El problema es que la edad promedio del espectador del canal, y de todos los canales en inglés y en español en este país, es de unos sesenta años. La gente joven, con mayor poder adquisitivo, ya no enciende la televisión y a veces ni siquiera tiene un televisor en su casa. Solo la gente de edad muy otoñal, gente de mi edad o todavía mayor, se aferra al noble hábito de encender el televisor para ver las noticias, los programas políticos, los juegos deportivos, las ficciones y los culebrones. Como la edad promedio del espectador es de sesenta años, los programas se diseñan pensando en ellos y los pocos auspiciadores publicitarios son clínicas, consultorios, medicamentos, cremas, ungüentos, seguros médicos, inyecciones para bajar de peso, hierbas para dormir mejor, pócimas para curar la impotencia.
Es decir que solo los viejitos ven mi programa, ven el canal donde trabajo. A menudo una joven me reconoce y me dice: Mi abuelita no se pierde tu programa. No ocurre lo contrario. Nunca me dice una anciana: mi nieta no se pierde tu programa.
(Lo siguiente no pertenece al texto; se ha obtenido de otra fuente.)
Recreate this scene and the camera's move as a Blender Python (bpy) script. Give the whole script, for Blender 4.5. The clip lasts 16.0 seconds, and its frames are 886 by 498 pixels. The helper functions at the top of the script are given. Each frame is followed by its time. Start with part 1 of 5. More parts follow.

Como la gente que ve mi programa en particular y el canal en general es de una edad avanzada, gente con problemas de salud, gente en el tramo final de su existencia, gente que encuentra una compañía reconfortante en la televisión, gente sola y desesperanzada que me considera su amigo o su pariente cercano, entonces yo, noche a noche, siento que, más que un periodista de opinión, soy un enfermero que cuida amorosamente a los ancianos de un geriátrico. En unos años, ellos habrán muerto, yo habré muerto, el canal habrá muerto, la televisión habrá muerto. A estas alturas, la duda es quién morirá primero.
¿Morirá del todo la televisión en su formato convencional? ¿Se extinguirán los canales de aire que antes marcaban treinta o cuarenta puntos de rating y ahora a duras penas llegan a cinco o seis puntos? ¿Desaparecerán los canales de cable de la televisión pagada? ¿O el espectador todavía encenderá el televisor para ver, por ejemplo, un debate político, o un juego deportivo, o las noticias sobre una catástrofe? Soy pesimista. Creo que en unos años no habrá televisión abierta ni televisión por cable, así como ya no tenemos en nuestras casas las antiguas radios de sala o portátiles, ni los tocadiscos, ni los teléfonos fijos o inalámbricos.
El futuro, sin embargo, no luce sombrío en modo alguno. La gente seguirá consumiendo ficciones, noticias, juegos deportivos, debates políticos. Pero todo ocurrirá, como ocurre ya, en el teléfono móvil, en la tableta. El televisor es una antigualla, el cable pagado es una cosa anacrónica, en desuso, las antenas en los techos parecen dinosaurios metálicos. Yo mismo, un hombre que sale en la televisión hace cuarenta años, soy una especie en vías de extinción. Encender el televisor y elegir un canal de aire es como ir al canal montando a caballo por la autopista.
Por eso, cuando se anunció hace medio año que el canal en que trabajo se había vendido, y cuando parecía inminente que los nuevos dueños me despedirían por mis ideas liberales, mi esposa y yo fundamos un canal personal de YouTube que lleva mi nombre. En apenas cien días, hemos subido cien vídeos grabados en casa, cien historias personales narradas por mí, cien nuevas entregas impregnadas de elocuencia y pasión, todos los días un cuento inédito más o menos fabuloso, y la respuesta de los espectadores ha sido masiva, abrumadora, superando nuestras expectativas. En apenas cien días tenemos ya más de doscientos mil suscriptores y, en promedio, cada video diario es visto por unos ciento treinta mil espectadores. Con suerte, ningún fanático religioso me cerrará ese canal personal, familiar. Bien se sabe que la necesidad, o el miedo, tiene cara de hereje.